* [What is expected]
Copy the data from the line that contains "ob = bpy.data.objects.new(name, data)" to its last line, exactly, including both of those lines and leaving out everything before.

* [Provided data]
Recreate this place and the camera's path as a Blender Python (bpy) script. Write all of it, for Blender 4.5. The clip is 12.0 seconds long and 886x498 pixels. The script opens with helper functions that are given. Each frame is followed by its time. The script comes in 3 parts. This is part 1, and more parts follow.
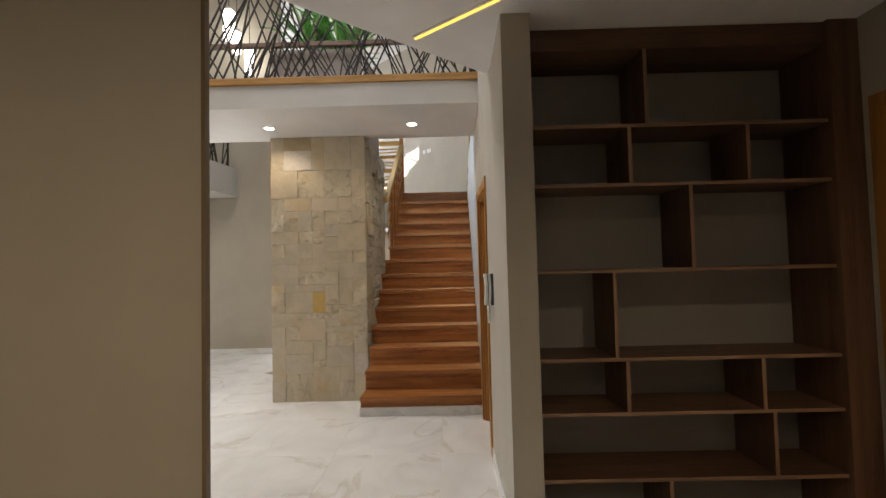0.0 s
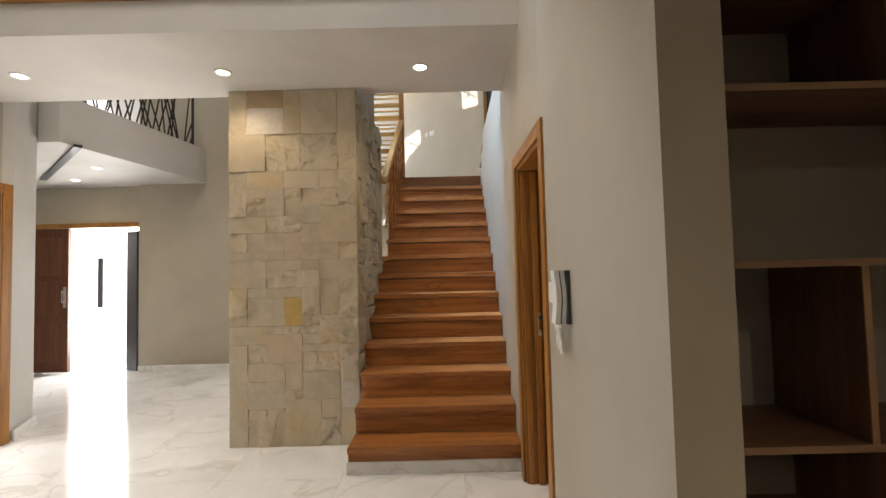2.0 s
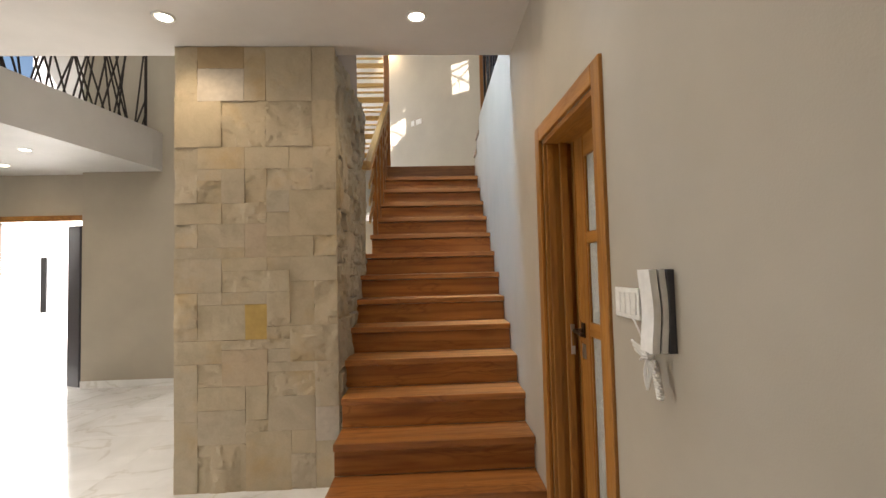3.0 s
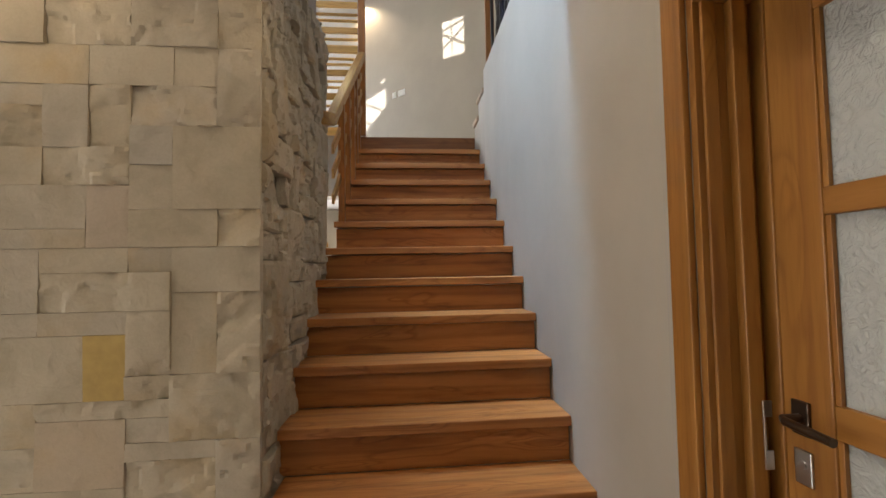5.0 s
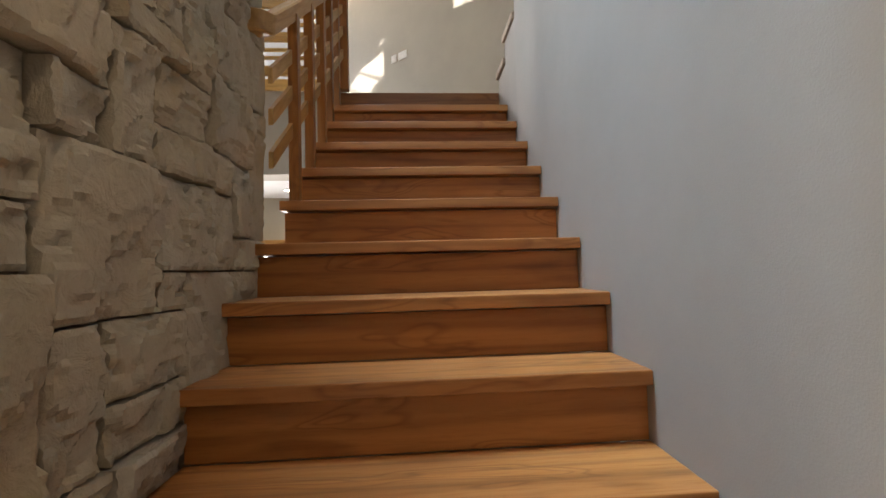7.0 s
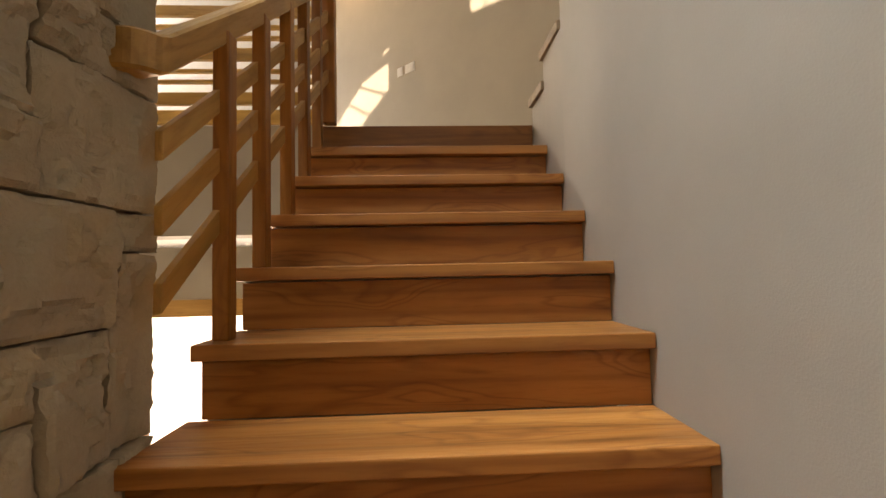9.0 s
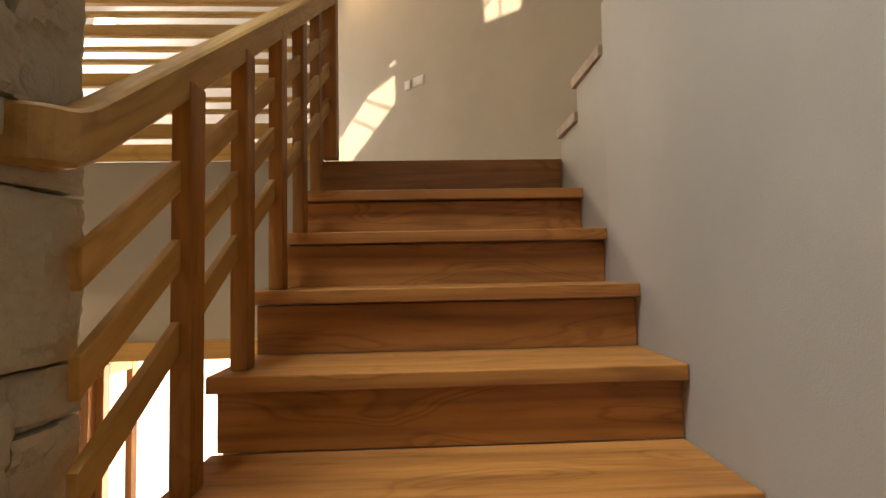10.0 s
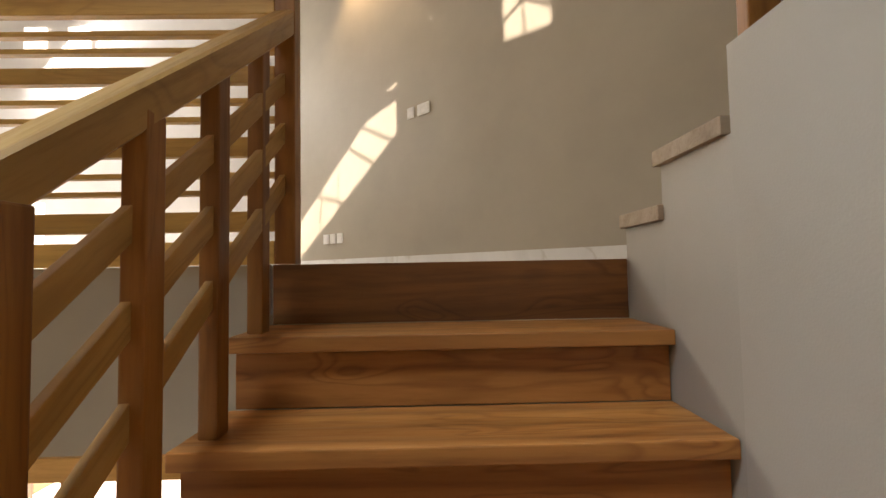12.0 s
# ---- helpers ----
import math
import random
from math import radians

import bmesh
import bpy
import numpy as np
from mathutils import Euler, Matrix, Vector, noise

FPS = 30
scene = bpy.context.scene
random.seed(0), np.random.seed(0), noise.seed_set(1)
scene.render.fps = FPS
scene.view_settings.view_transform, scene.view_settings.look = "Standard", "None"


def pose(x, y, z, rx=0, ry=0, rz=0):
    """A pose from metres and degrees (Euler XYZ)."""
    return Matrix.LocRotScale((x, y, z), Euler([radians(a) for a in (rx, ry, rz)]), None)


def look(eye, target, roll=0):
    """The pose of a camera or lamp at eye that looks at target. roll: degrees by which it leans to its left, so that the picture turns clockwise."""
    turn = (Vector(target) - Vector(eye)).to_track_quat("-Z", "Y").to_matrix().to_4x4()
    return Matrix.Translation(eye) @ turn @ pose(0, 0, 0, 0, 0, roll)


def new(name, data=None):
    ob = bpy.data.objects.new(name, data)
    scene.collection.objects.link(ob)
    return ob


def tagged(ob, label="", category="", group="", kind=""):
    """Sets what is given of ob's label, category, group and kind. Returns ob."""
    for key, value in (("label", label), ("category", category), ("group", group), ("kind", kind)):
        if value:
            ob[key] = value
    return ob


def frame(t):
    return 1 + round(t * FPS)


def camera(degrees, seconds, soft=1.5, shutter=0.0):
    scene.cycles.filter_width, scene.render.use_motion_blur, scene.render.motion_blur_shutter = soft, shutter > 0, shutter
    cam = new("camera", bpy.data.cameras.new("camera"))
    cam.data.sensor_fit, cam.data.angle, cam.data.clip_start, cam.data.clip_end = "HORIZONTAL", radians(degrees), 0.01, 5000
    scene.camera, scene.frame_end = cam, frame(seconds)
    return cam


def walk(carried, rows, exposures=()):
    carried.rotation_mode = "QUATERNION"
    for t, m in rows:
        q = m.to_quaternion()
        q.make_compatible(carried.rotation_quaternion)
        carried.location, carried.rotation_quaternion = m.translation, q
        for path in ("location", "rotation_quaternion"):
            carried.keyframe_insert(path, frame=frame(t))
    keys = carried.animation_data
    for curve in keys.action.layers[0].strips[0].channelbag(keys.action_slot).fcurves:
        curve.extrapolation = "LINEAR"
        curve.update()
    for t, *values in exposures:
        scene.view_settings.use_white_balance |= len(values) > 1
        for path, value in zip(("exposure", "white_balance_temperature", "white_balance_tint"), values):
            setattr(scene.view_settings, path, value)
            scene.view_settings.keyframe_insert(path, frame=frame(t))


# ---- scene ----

* [Response for this exercise]
    ob = bpy.data.objects.new(name, data)
    scene.collection.objects.link(ob)
    return ob


def tagged(ob, label="", category="", group="", kind=""):
    """Sets what is given of ob's label, category, group and kind. Returns ob."""
    for key, value in (("label", label), ("category", category), ("group", group), ("kind", kind)):
        if value:
            ob[key] = value
    return ob


def frame(t):
    return 1 + round(t * FPS)


def camera(degrees, seconds, soft=1.5, shutter=0.0):
    scene.cycles.filter_width, scene.render.use_motion_blur, scene.render.motion_blur_shutter = soft, shutter > 0, shutter
    cam = new("camera", bpy.data.cameras.new("camera"))
    cam.data.sensor_fit, cam.data.angle, cam.data.clip_start, cam.data.clip_end = "HORIZONTAL", radians(degrees), 0.01, 5000
    scene.camera, scene.frame_end = cam, frame(seconds)
    return cam


def walk(carried, rows, exposures=()):
    carried.rotation_mode = "QUATERNION"
    for t, m in rows:
        q = m.to_quaternion()
        q.make_compatible(carried.rotation_quaternion)
        carried.location, carried.rotation_quaternion = m.translation, q
        for path in ("location", "rotation_quaternion"):
            carried.keyframe_insert(path, frame=frame(t))
    keys = carried.animation_data
    for curve in keys.action.layers[0].strips[0].channelbag(keys.action_slot).fcurves:
        curve.extrapolation = "LINEAR"
        curve.update()
    for t, *values in exposures:
        scene.view_settings.use_white_balance |= len(values) > 1
        for path, value in zip(("exposure", "white_balance_temperature", "white_balance_tint"), values):
            setattr(scene.view_settings, path, value)
            scene.view_settings.keyframe_insert(path, frame=frame(t))


# ---- scene ----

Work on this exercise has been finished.